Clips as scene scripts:
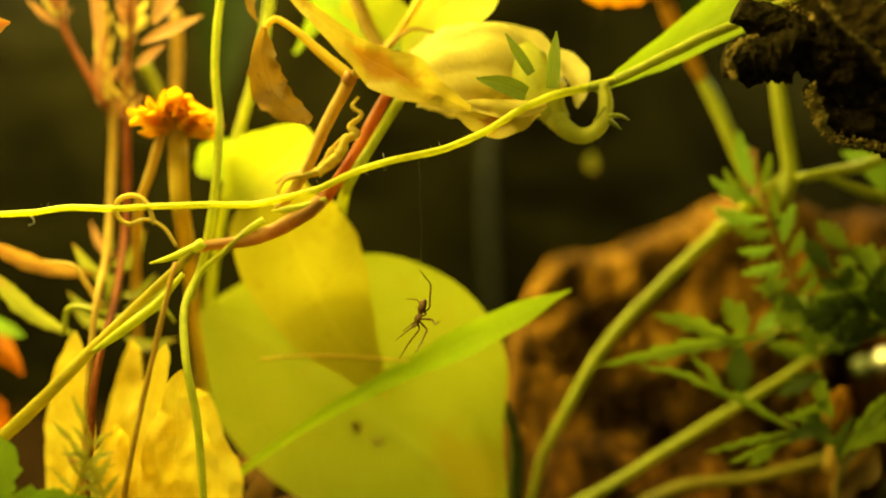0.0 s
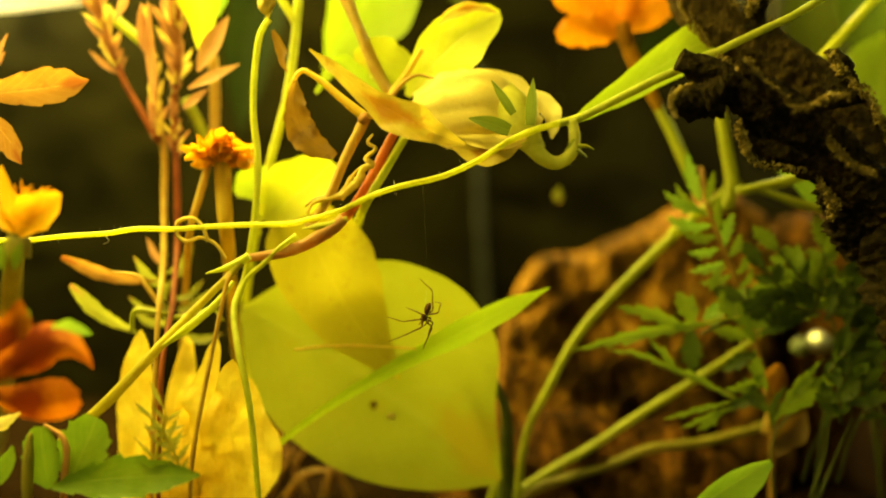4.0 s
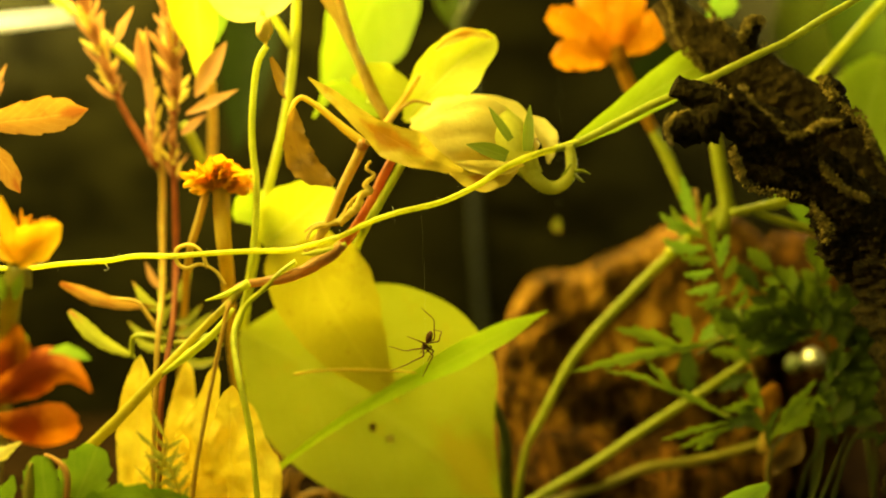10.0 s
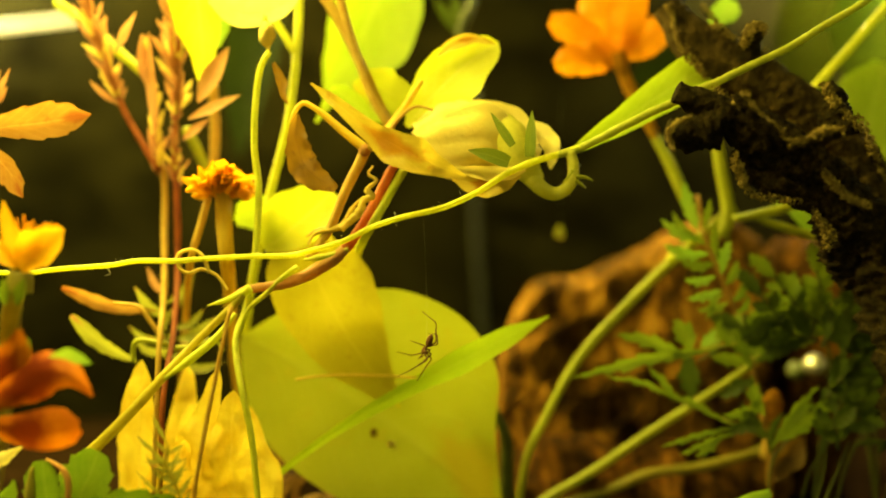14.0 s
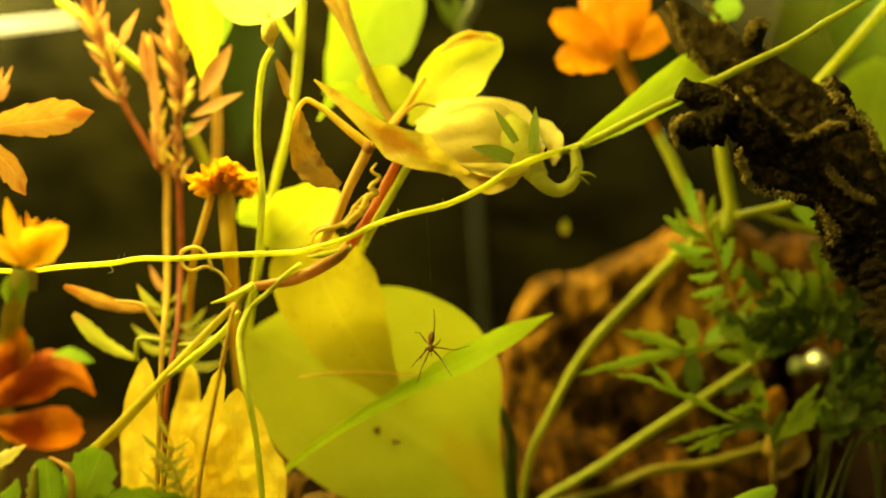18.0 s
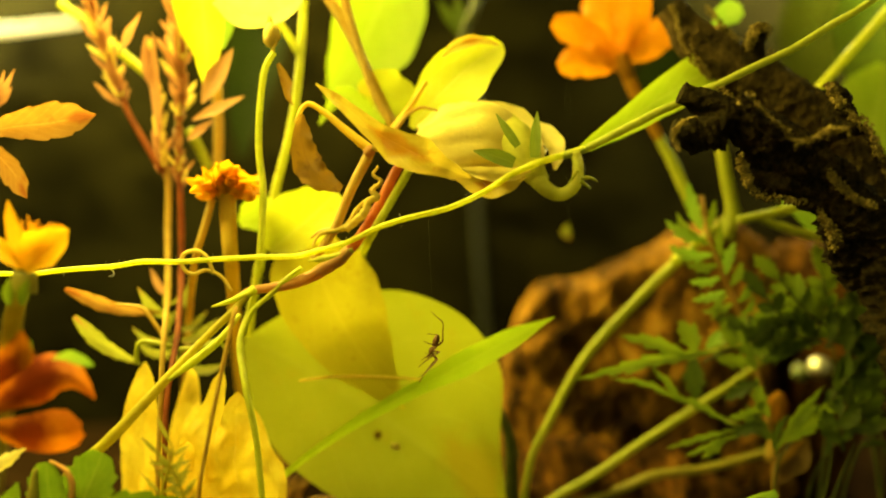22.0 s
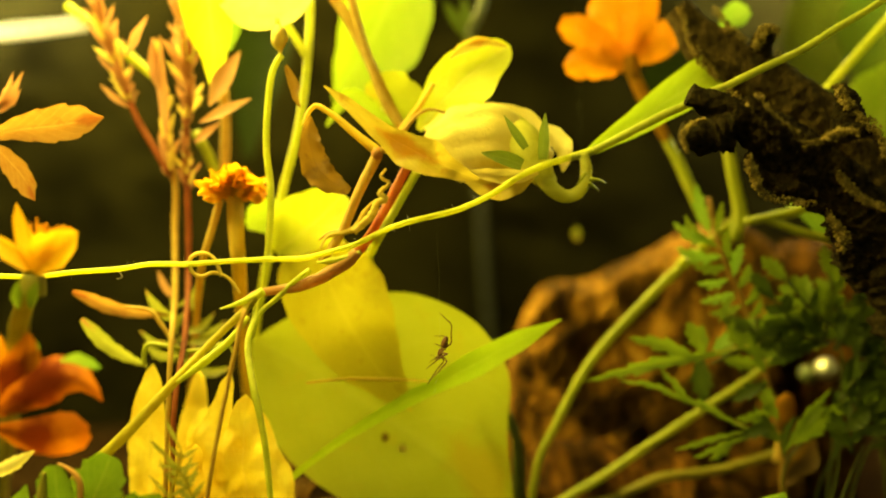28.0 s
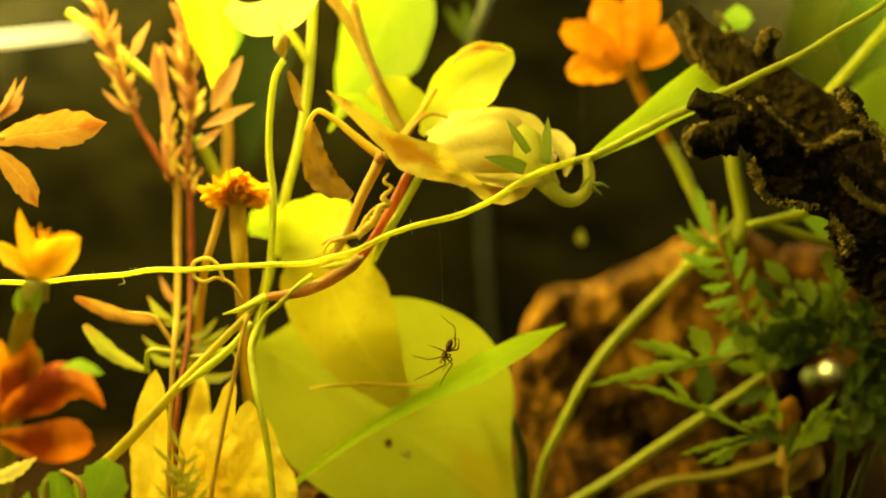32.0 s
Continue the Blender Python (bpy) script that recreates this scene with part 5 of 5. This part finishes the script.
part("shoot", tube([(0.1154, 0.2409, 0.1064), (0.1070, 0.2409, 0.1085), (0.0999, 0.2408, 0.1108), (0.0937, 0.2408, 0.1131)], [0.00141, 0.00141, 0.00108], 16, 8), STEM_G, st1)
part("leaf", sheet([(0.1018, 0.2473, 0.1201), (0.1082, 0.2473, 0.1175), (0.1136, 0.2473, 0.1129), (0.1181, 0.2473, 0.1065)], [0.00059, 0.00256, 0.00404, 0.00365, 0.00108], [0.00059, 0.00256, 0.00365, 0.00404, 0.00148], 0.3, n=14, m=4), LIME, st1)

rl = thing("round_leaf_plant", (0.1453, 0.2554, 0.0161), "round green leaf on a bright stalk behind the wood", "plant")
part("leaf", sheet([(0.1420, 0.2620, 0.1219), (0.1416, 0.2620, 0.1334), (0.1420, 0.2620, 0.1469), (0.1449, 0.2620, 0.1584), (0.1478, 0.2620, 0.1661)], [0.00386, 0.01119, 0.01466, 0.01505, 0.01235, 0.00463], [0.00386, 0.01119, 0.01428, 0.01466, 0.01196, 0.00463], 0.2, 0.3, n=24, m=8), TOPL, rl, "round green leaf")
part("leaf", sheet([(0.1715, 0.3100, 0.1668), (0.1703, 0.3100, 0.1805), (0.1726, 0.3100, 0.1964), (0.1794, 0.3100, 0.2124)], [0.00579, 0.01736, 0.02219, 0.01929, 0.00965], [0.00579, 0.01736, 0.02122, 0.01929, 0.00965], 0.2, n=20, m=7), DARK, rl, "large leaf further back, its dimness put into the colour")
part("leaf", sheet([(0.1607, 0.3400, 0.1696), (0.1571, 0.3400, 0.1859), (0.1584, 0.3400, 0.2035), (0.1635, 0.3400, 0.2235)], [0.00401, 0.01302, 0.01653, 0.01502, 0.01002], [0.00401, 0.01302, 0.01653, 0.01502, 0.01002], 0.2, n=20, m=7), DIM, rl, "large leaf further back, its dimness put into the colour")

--

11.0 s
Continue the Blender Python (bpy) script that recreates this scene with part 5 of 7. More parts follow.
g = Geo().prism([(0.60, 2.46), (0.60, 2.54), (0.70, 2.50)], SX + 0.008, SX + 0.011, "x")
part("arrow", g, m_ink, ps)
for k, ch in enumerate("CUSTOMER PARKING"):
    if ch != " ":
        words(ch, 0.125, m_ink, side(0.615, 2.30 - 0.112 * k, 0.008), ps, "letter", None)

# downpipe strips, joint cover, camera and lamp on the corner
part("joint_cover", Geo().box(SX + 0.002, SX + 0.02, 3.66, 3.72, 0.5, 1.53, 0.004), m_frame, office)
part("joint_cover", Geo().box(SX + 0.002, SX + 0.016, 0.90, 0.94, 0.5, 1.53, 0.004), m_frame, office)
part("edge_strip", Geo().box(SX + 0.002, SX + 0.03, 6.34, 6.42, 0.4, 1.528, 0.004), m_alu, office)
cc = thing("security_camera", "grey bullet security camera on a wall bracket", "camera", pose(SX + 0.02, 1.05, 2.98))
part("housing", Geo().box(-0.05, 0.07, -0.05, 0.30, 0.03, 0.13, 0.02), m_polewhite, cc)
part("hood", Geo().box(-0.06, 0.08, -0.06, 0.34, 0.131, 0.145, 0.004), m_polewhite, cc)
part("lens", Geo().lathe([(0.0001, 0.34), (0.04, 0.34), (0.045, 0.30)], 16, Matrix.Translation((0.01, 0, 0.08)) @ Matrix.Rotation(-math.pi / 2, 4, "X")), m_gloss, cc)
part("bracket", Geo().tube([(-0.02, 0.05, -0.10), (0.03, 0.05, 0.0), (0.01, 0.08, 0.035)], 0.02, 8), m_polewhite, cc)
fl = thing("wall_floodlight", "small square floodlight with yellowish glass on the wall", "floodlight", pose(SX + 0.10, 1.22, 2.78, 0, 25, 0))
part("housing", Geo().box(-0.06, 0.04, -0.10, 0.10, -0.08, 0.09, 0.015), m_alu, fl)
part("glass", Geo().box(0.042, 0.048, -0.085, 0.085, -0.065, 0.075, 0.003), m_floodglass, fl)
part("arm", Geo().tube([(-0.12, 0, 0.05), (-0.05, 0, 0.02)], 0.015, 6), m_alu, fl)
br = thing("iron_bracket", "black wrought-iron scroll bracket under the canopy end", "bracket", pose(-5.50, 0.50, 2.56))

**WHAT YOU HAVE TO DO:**
Gather each line of the records holding the string "that".

**THE COMPLETED TASK:**
Continue the Blender Python (bpy) script that recreates this scene with part 5 of 5. This part finishes the script.
Continue the Blender Python (bpy) script that recreates this scene with part 5 of 7. More parts follow.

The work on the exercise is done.